Goldman Sachs has kept a constructive stance, maintaining a Buy rating while emphasizing Ally’s lean cost structure and the potential for earnings leverage once funding costs roll over. J.P. Morgan has taken a slightly more reserved approach, tilting toward Neutral and underscoring ongoing credit risk in the auto book, particularly in lower tier borrowers. Morgan Stanley and UBS, in their latest notes, fall somewhere in between, often tagging the shares as Equal Weight or Hold, arguing that much of the easy recovery trade has already played out.

Collectively, the Street’s verdict clusters around a consensus of Hold with a mild positive bias. There are still more Buy than Sell ratings, but the gap is not dramatic. The average price target sits above the current quote yet not by a margin that screams mispricing. That setup encourages nuanced positioning: value oriented investors can justify building or maintaining positions, while more momentum driven traders may wait for either a sharper pullback or a more decisive catalyst.

Future Prospects and Strategy

At its core, Ally Financial is a digitally focused consumer finance company, rooted in auto lending but increasingly diversified into online banking, brokerage and credit cards. Its business model relies on gathering relatively low cost deposits through its digital bank, then deploying that funding across auto finance, consumer lending and complementary financial services. The model can be very profitable in a benign credit environment with stable rates, but it is highly sensitive to both funding costs and the creditworthiness of U.S. households.
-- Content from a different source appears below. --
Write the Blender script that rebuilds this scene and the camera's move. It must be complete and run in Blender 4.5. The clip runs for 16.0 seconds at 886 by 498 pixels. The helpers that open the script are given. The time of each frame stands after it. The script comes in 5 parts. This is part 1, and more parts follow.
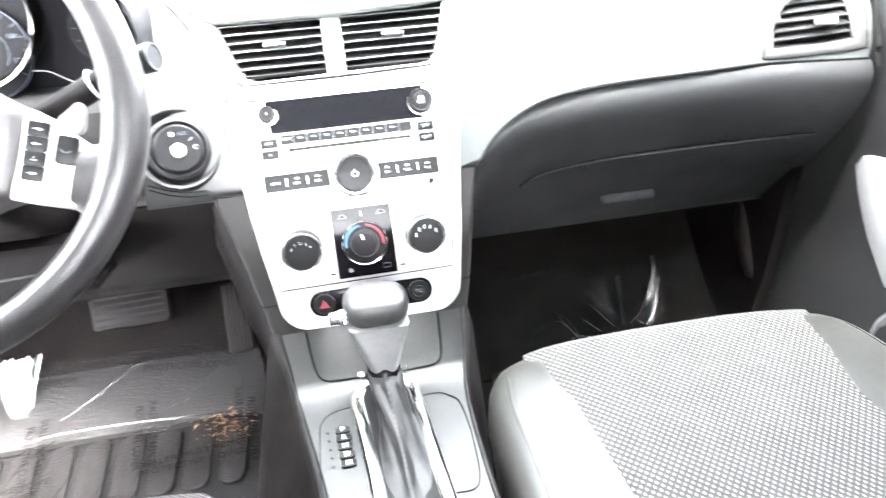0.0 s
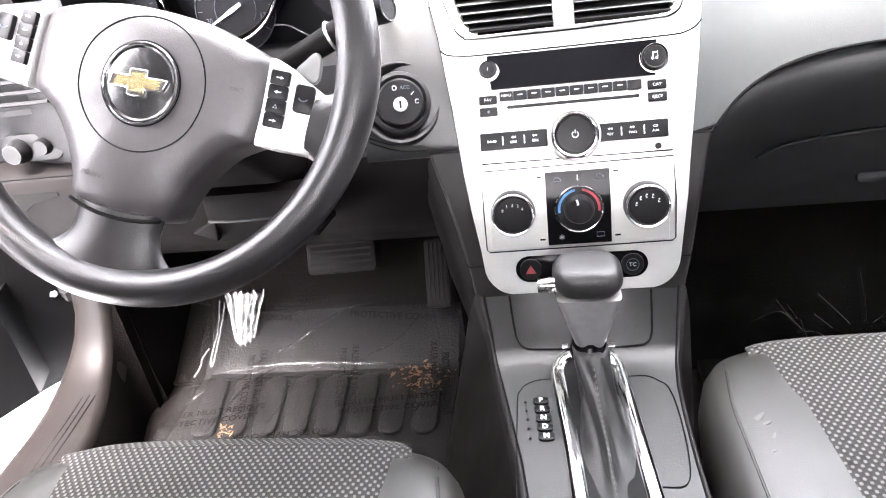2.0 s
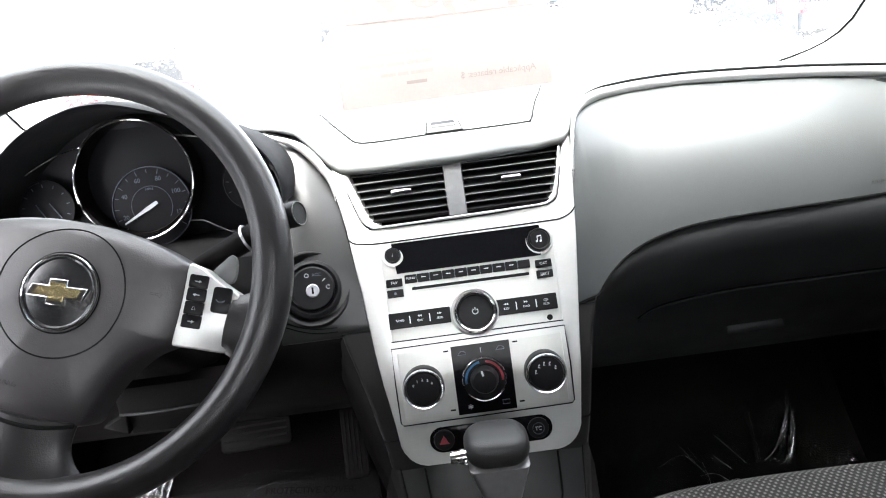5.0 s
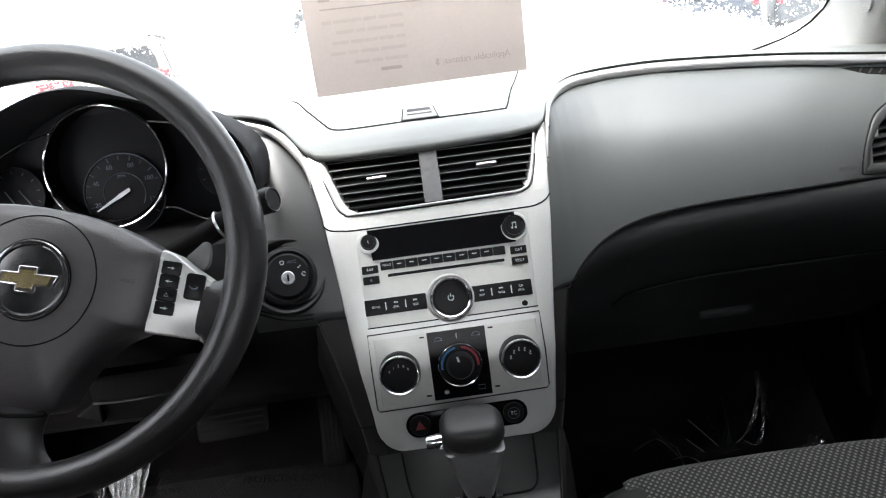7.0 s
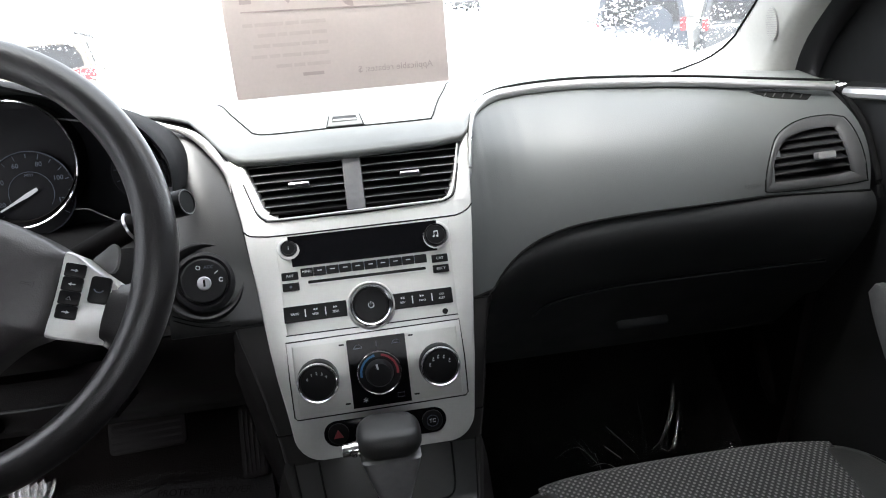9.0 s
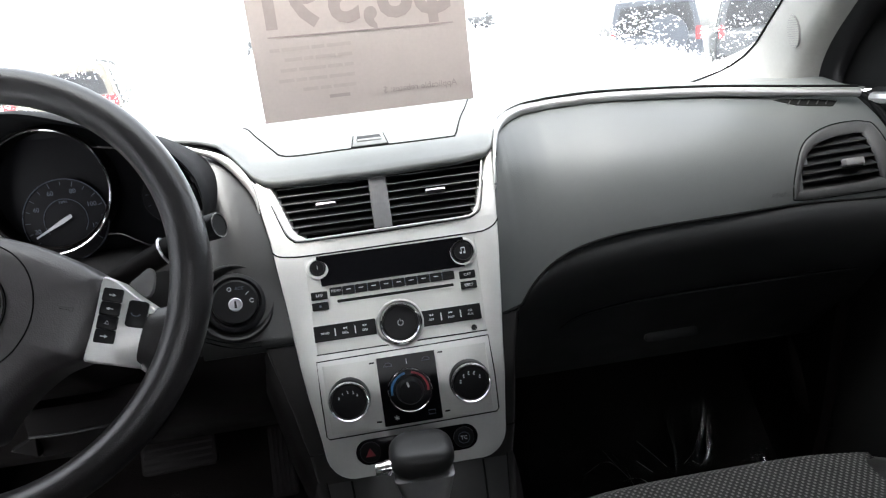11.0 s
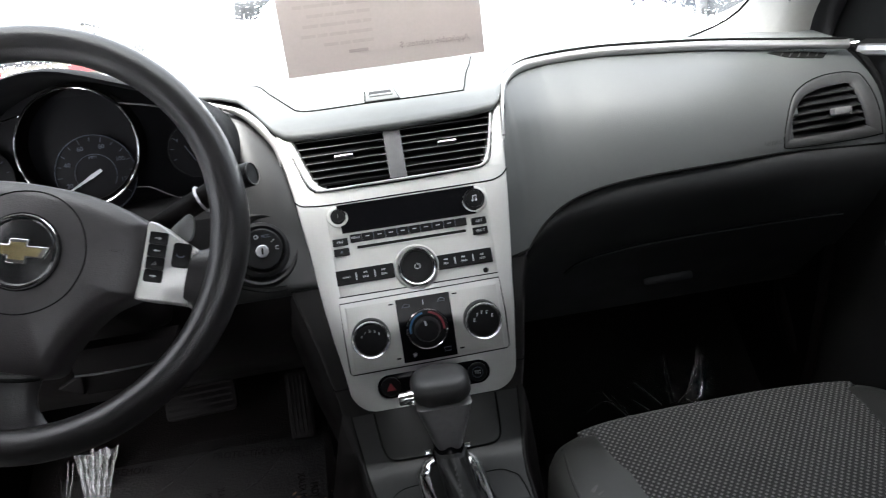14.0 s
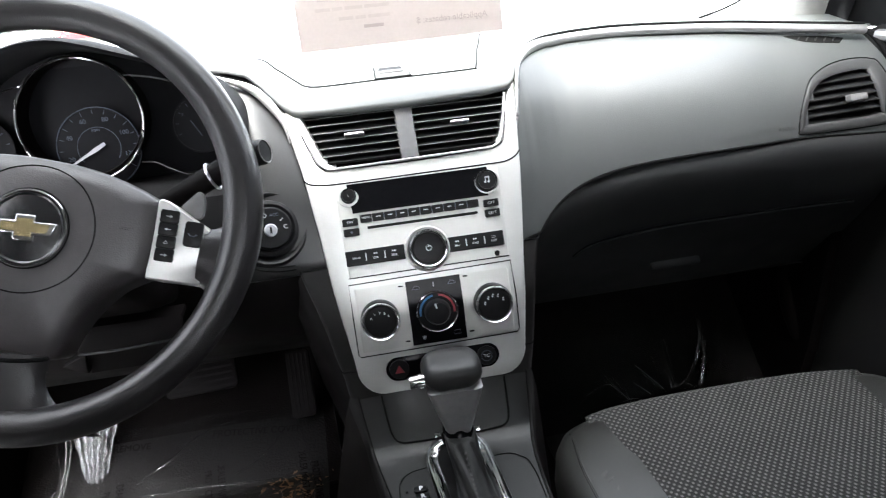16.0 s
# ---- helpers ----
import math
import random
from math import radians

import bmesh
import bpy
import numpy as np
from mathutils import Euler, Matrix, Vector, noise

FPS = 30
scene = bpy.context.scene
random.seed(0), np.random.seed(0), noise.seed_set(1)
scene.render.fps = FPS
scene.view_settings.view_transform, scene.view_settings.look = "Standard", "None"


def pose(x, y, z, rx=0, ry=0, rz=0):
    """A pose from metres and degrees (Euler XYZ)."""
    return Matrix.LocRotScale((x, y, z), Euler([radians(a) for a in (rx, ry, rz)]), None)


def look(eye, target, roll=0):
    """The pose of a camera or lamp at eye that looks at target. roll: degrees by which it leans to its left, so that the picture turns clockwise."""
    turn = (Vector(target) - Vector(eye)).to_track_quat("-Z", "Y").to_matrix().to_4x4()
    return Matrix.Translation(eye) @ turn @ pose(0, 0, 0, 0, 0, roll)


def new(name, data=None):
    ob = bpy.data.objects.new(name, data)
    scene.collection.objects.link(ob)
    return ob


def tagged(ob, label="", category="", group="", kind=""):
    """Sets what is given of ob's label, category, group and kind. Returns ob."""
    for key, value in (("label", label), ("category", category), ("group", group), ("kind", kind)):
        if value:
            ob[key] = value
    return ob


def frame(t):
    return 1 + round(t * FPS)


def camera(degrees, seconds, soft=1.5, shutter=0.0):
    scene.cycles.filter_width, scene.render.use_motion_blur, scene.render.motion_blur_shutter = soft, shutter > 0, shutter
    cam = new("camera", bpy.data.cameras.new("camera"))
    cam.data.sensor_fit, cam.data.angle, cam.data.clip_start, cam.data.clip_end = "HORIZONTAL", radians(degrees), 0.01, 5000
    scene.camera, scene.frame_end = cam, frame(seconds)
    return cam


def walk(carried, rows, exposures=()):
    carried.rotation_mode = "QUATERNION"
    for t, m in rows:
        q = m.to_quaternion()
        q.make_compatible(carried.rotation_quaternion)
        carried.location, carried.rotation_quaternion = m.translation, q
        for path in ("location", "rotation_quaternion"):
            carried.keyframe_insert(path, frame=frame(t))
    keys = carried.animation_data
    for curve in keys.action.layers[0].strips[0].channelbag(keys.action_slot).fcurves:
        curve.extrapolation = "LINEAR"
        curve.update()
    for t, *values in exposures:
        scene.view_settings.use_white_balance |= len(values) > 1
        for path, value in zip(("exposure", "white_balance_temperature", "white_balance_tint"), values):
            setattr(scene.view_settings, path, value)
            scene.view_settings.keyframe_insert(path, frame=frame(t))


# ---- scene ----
cam = camera(66.4, 16.0, soft=1.1, shutter=0.5)
PATH = [
    (0, (-0.015, 0.031, 1.075), (0.248, 1.797, 0.174), -4.2),
    (0.5, (-0.025, 0.022, 1.084), (0.029, 1.828, 0.227), -4.7),
    (1, (-0.037, 0.032, 1.079), (-0.154, 1.831, 0.214), -6.7),
    (1.5, (-0.042, 0.047, 1.061), (-0.286, 1.81, 0.148), -8.2),
    (2, (-0.041, 0.063, 1.061), (-0.333, 1.805, 0.122), -8.0),
    (2.5, (-0.044, 0.062, 1.062), (-0.306, 1.822, 0.15), -8.0),
    (3, (-0.048, 0.052, 1.069), (-0.309, 1.834, 0.198), -7.3),
    (3.5, (-0.038, 0.056, 1.087), (-0.243, 1.868, 0.264), -6.9),
    (4, (-0.023, 0.031, 1.102), (-0.077, 1.914, 0.428), -7.9),
    (4.5, (-0.027, 0.029, 1.113), (-0.042, 1.945, 0.539), -7.9),
    (6.8, (-0.027, 0.028, 1.109), (0.031, 1.934, 0.507), -6.2),
    (7, (-0.022, 0.025, 1.109), (0.029, 1.929, 0.498), -7.2),
    (7.5, (-0.017, 0.025, 1.103), (0.082, 1.912, 0.449), -6.1),
    (8, (-0.007, 0.018, 1.111), (0.142, 1.914, 0.493), -6.4),
    (8.5, (-0.007, 0.019, 1.111), (0.154, 1.918, 0.505), -6.9),
    (9, (-0.005, 0.018, 1.104), (0.235, 1.912, 0.508), -4.6),
    (11.3, (-0.017, 0.017, 1.11), (0.147, 1.939, 0.584), -7.2),
    (11.5, (-0.018, 0.013, 1.111), (0.112, 1.948, 0.622), -7.0),
    (12, (-0.016, 0.011, 1.107), (0.118, 1.93, 0.558), -5.9),
    (12.5, (-0.011, 0.011, 1.102), (0.073, 1.93, 0.548), -7.3),
    (13, (-0.021, 0.006, 1.098), (0.084, 1.904, 0.477), -6.3),
    (13.5, (-0.033, -0.024, 1.104), (0.145, 1.861, 0.461), -5.8),
    (14, (-0.05, -0.034, 1.106), (0.15, 1.846, 0.453), -7.0),
    (14.5, (-0.096, -0.017, 1.11), (0.029, 1.865, 0.444), -6.3),
    (15, (-0.099, -0.008, 1.114), (0.03, 1.869, 0.433), -5.2),
    (15.5, (-0.091, -0.009, 1.113), (0.081, 1.857, 0.412), -6.0),
    (16, (-0.074, -0.016, 1.11), (0.145, 1.837, 0.391), -5.8),
]
EXPOSURES = [(0.0, 7.95, 6500, 10), (0.5, 7.27, 6500, 12), (1.0, 6.66, 6600, 15), (2.0, 6.48, 6700, 17), (3.5, 6.27, 6650, 14), (4.5, 5.27, 6500, 10), (7.0, 3.92, 6500, 10), (9.0, 3.87, 6450, 10), (11.5, 3.62, 6450, 10), (12.5, 3.58, 6450, 10), (14.0, 3.76, 6450, 10), (15.0, 4.20, 6450, 10), (16.0, 4.46, 6420, 10)]
SKY, SUN = 0.12, 0.5
walk(cam, [(t, look(eye, target, roll)) for t, eye, target, roll in PATH], EXPOSURES)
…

Looking ahead over the coming months, several variables will determine whether the recent pullback in the stock morphs into a deeper correction or simply sets the stage for another leg higher. First, the trajectory of interest rates remains pivotal: any clearer signal that policy easing is on the horizon would likely buoy Ally’s margins and sentiment around the sector. Second, trends in auto delinquencies and charge offs will be watched with microscopic intensity. A stabilization or improvement there would validate management’s confidence, while any unexpected deterioration could quickly revive bear cases.

The company’s strategic push to broaden its product mix also matters. Success in scaling Ally Invest and fee driven offerings could gradually reduce dependence on inherently cyclical auto lending, which in turn might earn the stock a higher valuation multiple. On the flip side, execution missteps or rising competition from both traditional banks and fintechs could cap that upside.

For now, the market appears to view Ally as a cautiously attractive turnaround that has already delivered meaningful gains from last year’s lows and is now in a consolidation phase. Bulls see a lean, increasingly digital lender poised to benefit when rates finally ease and consumer balance sheets normalize. Bears focus on the late cycle feel of U.S. consumer credit and the risk that “higher for longer” remains a reality longer than either management or investors would like. The stock chart sits right between those narratives, waiting for the next decisive signal.